» **Brief**:
Exclude the pictures, then repeat the remaining data exactly.
►
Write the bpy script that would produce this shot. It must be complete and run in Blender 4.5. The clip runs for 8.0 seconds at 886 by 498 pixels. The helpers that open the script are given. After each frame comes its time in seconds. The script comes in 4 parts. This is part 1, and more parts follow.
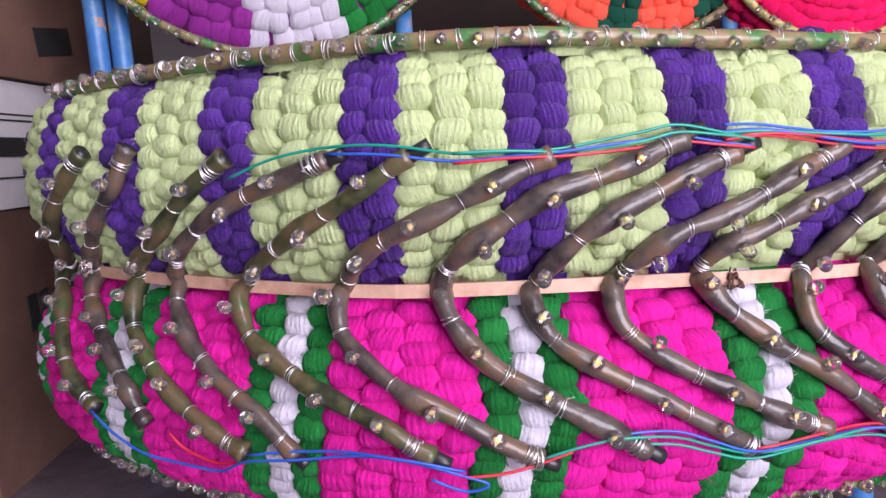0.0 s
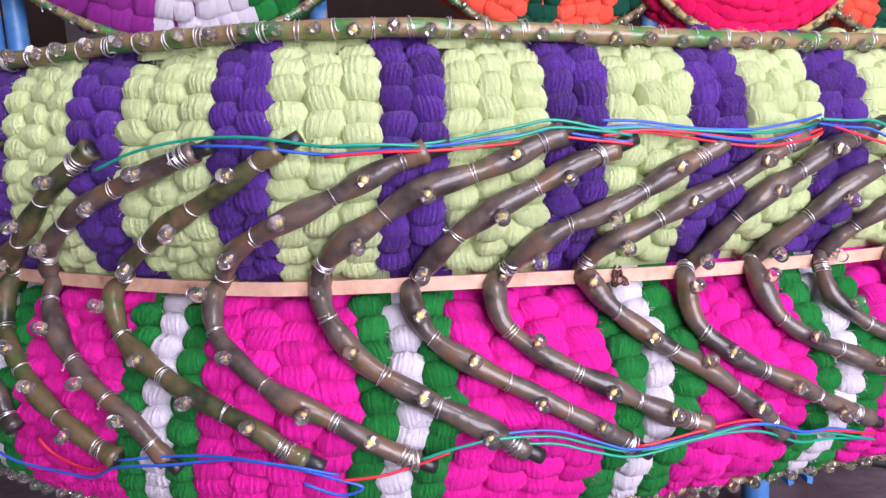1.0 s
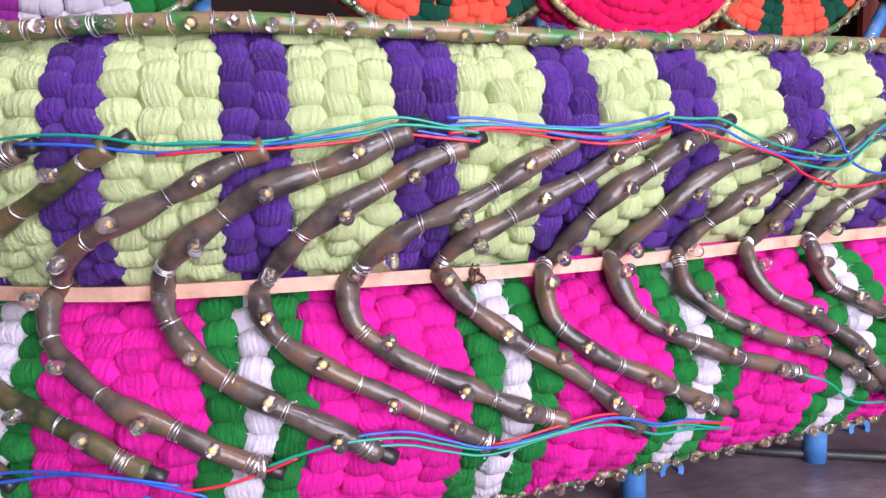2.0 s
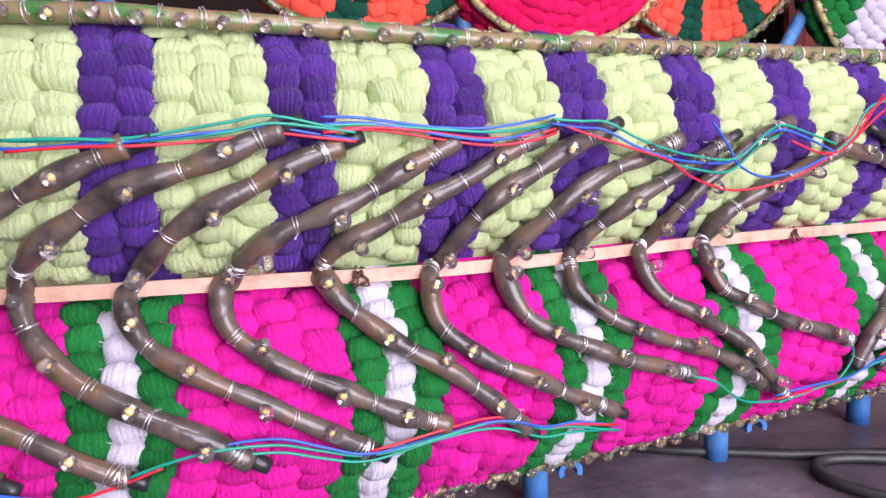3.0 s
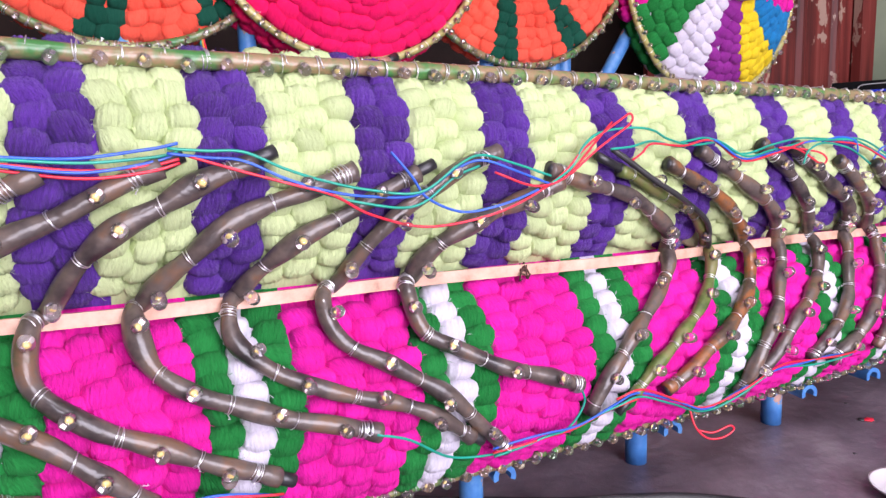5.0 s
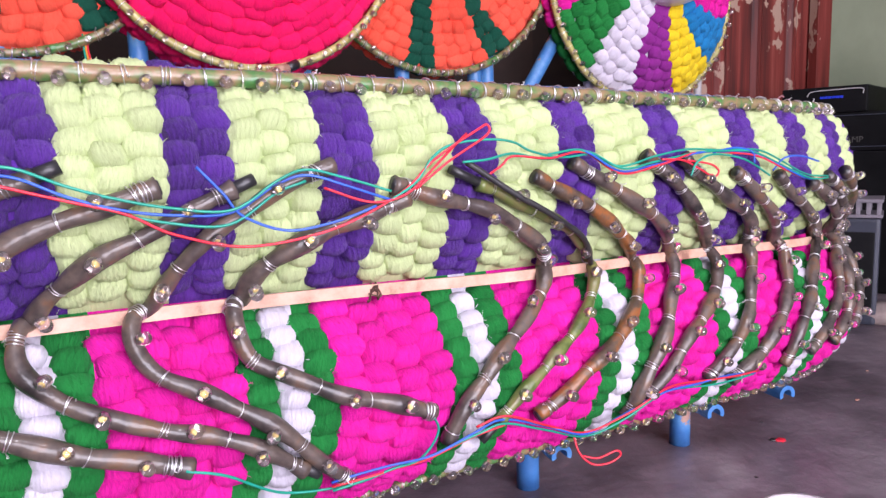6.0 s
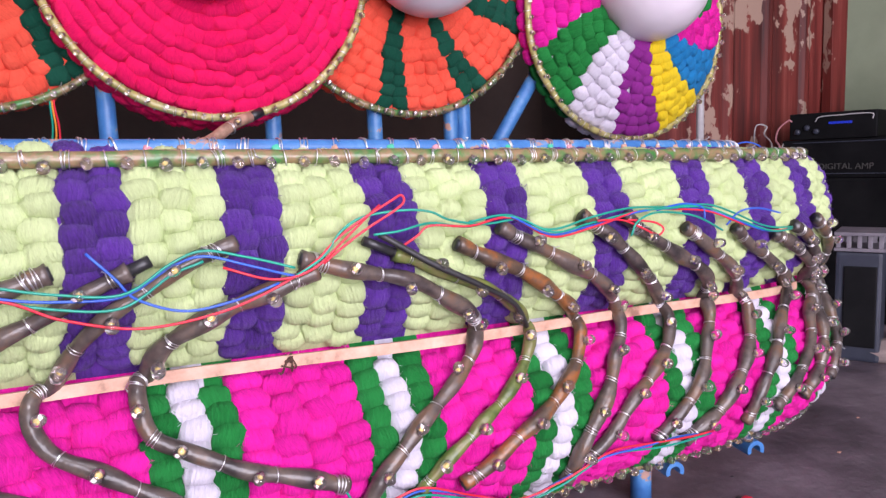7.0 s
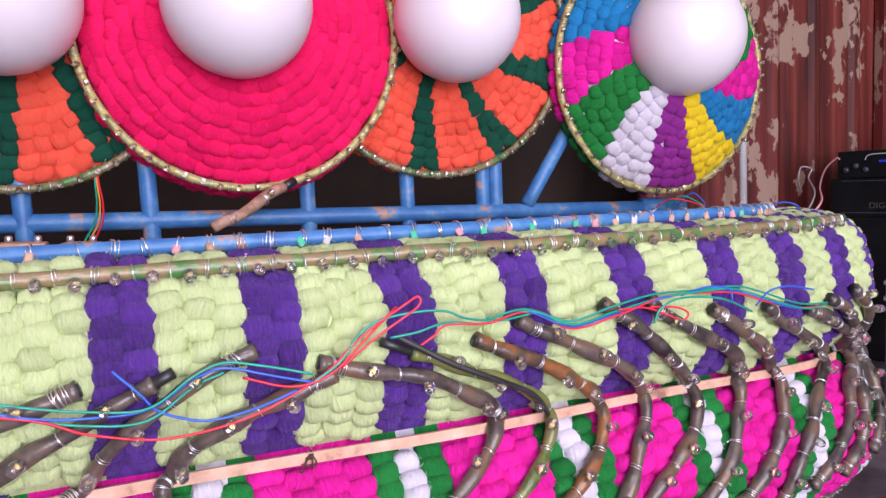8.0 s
◄
» **Output**:
Write the bpy script that would produce this shot. It must be complete and run in Blender 4.5. The clip runs for 8.0 seconds at 886 by 498 pixels. The helpers that open the script are given. After each frame comes its time in seconds. The script comes in 4 parts. This is part 1, and more parts follow.
0.0 s
1.0 s
2.0 s
3.0 s
5.0 s
6.0 s
7.0 s
8.0 s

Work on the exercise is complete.